Peanuts are used primarily to produce peanut butter, a most popular snack food. Nearly half of the peanuts produced in the United States are consumed as peanut butter. Peanut butter is produced from a paste of ground peanuts as a fine powder along with several other paste-forming agents. Low-fat peanut butter products are available commercially, but they do not use low fat snack nuts as a starting point.
The Present Invention does not deal with reduced fat peanut butter. Rather, it discloses low fat, low calorie snack peanuts that have virtually the same taste and texture as their high-calorie counterparts. Furthermore, the hardness of peanuts produced by the disclosed process is somewhat greater than raw peanuts. For a nut to become a snack nut, it must first be shelled. Shelling is the process that removes the outer shell covering from the nut kernel. The nut kernels may then be used as snack nuts—either whole or split. Many snack nuts then go through a blanching process where a skin covering is removed from the kernel. However, this is not always the case. Nonetheless, snack nuts either are whole nut kernels or split kernels. They never consist of ground nut kernel powders or granules.
There are two commercially feasible methods for removing oil from nuts. In the first type of process, chemical solvents may be used to absorb the oil, and the solvent with the dissolved oil is thereafter separated from the nuts. Hexane is a typical solvent used for this purpose. However, the use of organic solvents in the food industry is somewhat undesirable.
The second type of process removes nut oil by applying pressure to the nuts. The high pressure expels the oil from the nuts. Following application of pressure, the nuts are deformed. When commercial expellers designed to remove the maximum amount of oil from the nut are used, the deformed nuts are ejected as a cake. These nuts cannot be reformed to look like the natural nuts.
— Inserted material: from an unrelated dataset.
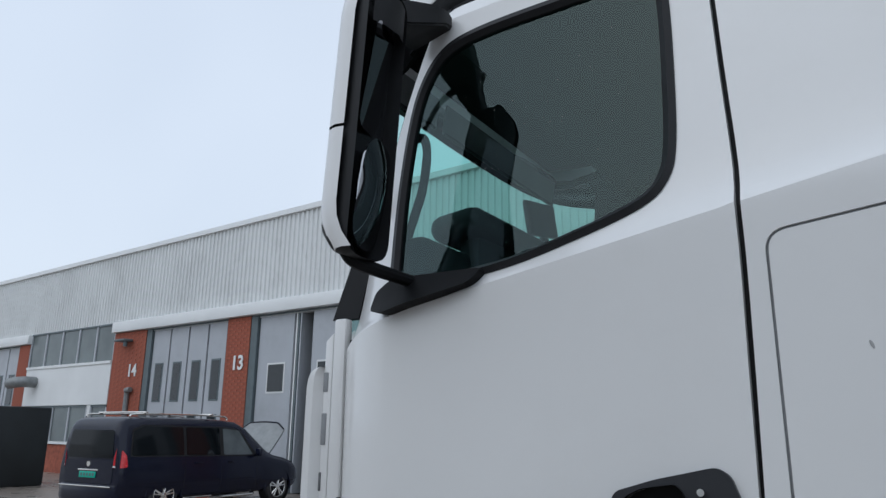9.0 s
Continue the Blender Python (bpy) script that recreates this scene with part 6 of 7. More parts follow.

However, oil may also be partially removed from the nuts. This process results in production of partially deformed nuts. The nuts are flattened. Therefore, the deformed nuts are reconstituted to their original familiar shape to make them commercially appealable. This is done using water. The reconstituted wet nuts are then dried and roasted.
This second type of process, which partially expels the oil from nuts by application of high pressure, has limitations that have prevented commercial viability. The key limitations include:                Pressure is usually applied by placing the nuts into a hydraulic press. The time required for applying pressure is inordinately long, ranging from 30 minutes to two hours. This renders the process not commercially viable. Unfortunately, this factor forces the unit operation to be a batch process.        Reforming the nuts into their original shape by reconstituting in an aqueous medium produces a low yield of nuts.        After the reforming step, the nuts have too low hardness characteristics for post processing, thereby further decreasing the yield of reduced fat snack nuts.        
While low fat, low-calorie peanuts are produced using prior art processes, the time necessary for completion of the processes and the yield of the snack nuts mitigate against cost-effective commercialization.
Over the past quarter-century, American consumers have become very weight conscious. There is a need for a low calorie nut, especially a peanut that is low in fat. The processes that are in use today to form low calorie nuts are too slow to be viable for commercial manufacturing. In addition, the low calorie nuts formed by state of the art processes are unappealing in texture and taste, and although they may be commercially suitable for nut products, such as peanut butter or peanut oil used in cooking, they are not suitable for eating reconstituted snack nuts. The market has a compelling long-felt and unfulfilled need for an economical process to prepare low calorie, low fat snack nuts rapidly that appeal to consumers.